Güneşin, yüzleri okşadığı ılık bir yaz sabahı, yeni bir gün öğününü sağarken, Marmara Körfezi'nin eteklerine konmuş; ağır sanayi nefesi soluyan iki milyon nüfuslu kadim bir şehrin, seçkin bir mahallesindeki belediye sosyal tesislerine düştü yolum...
Yaşları yetmişi geçmiş, entelektüel görünümlü, huyları birbirine benzemeyen bir emekli öğretmen grubuyla tanışma faslından sonra, sohbetlerine dahil olmakla, pek de şanslı günümde olmadığımı zaman geçtikçe anladım.
Kiminin, seksenine dayadığı ömür merdivenindeki yarım asırlık mesleki anılarıyla dolu hayat öyküleri; kırağı düşmüş saçların gölgesinde, kül rengi kalın kaşlar altında derin vadilerde devinen bakışlarda mevzilenmişti.

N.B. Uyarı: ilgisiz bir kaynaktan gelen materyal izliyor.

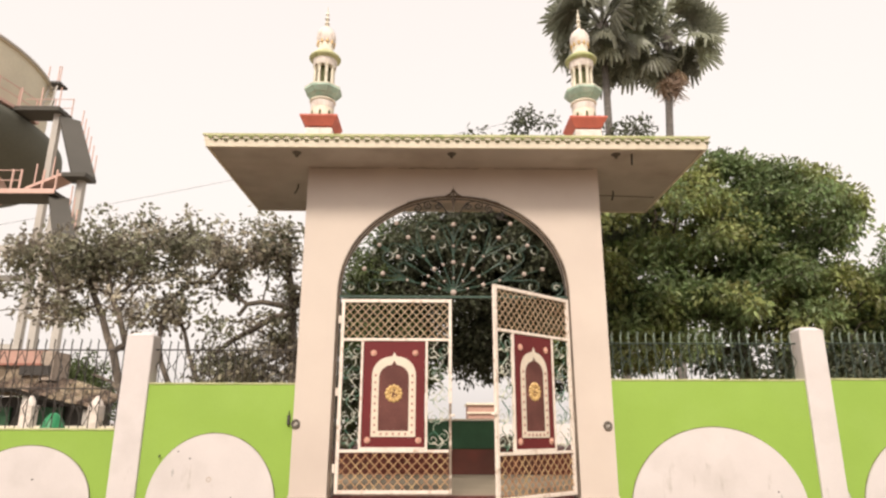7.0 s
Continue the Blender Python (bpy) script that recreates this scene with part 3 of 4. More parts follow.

Bir yandan yudumlanan çaylarda anılar demleniyor, diğer yandan suskunluklarda kırık dökük hikâyeler yankılanıyor, ülkenin yoğun siyasi gündemi karmaşasında garip ve sivri yorumlar stabil cümlelerle hararetleniyor, zaman zaman nezaketle dizginlense de ‘ben senin gibi düşünmüyorum' çıkışıyla galebe çalan ateşin fitilini söndürmek de yine
içlerinde en kibar olanına düşüyordu.
'Allah'ım nereden düştüm ben bu cengin içine' diye iç geçirmemin de bir yararı olmuyordu. Çünkü öğretmenlik kariyerlerinde, ideallerinden ödün vermemeye hükümlüydüler bir kere...
Aralarında, “Eskiden şöyle ideolojiye sahiptim ama artık öyle değilim” gibi ani çıkışlarıyla da yaşanmışlıkların cam kırığı izleri, yüreklerini öyle örselemişti ki sabırları incecik bir çizgide geziniyordu.
Öyle ki, bir tanesi egosuna yenilip, masayı bile terk etmişti.
Kolay değildi...
Her biri hayata dair düşlerinden yara almış, sessiz birer gazilerdi adeta.
Şairin dediği gibi, “İhtiyarlık bir misafirdir, onu ağırlamak gerekir.”
Ama o misafiri ağırlamak öyle kolay bir iş değildi anlaşılan.
Yolu izi olmayan köylere atanmak, kaderleriyle baş başa kalmak; sosyal hayatlarından verdikleri ödünle cehalete karşı savaşmış bu insanlar sürgünlerle, darbelerle, muhtıralarla yoğrulmuş bir kuşağın temsilcileriydi.
İsveçli yazar-yönetmen Bergman'ın; “Yaşlanmak bir dağa tırmanmak gibidir; çıktıkça yorgunluğunuz artar, nefesiniz daralır ama görüş alanınız genişler.” söylemi bile anlamını yitiriyordu böyle ortamda.
Çevremde tanıdığım emekli öğretmenlerde böyle bir durum yoktu.
Onlar; gayet zarif, duyarlı, sosyal ve kültürel yönleri güçlü dostane insanlardı.
Oysa burada beni şaşırtan manzara, bu durumun; entel görünmeye çalışan, tahammülsüz, narsist ve bencil bir
emekli öğretmen grubuyla sınırlı olmadığı, toplumun her katmanından sokağa yansıyan yanıyla, böyle bir megaloman toplum haline gelinmiş olmasında, bugünkü ülke siyasi evrimiyle şekillenen toplumun bir saikı yok muydu acaba?
Aynı gün, bir dolmuşta gördüğüm; "Herkesi yarına götüremezsin, bazıları dünde kalmalı..." sözü belleğime mıh gibi çakılmıştı.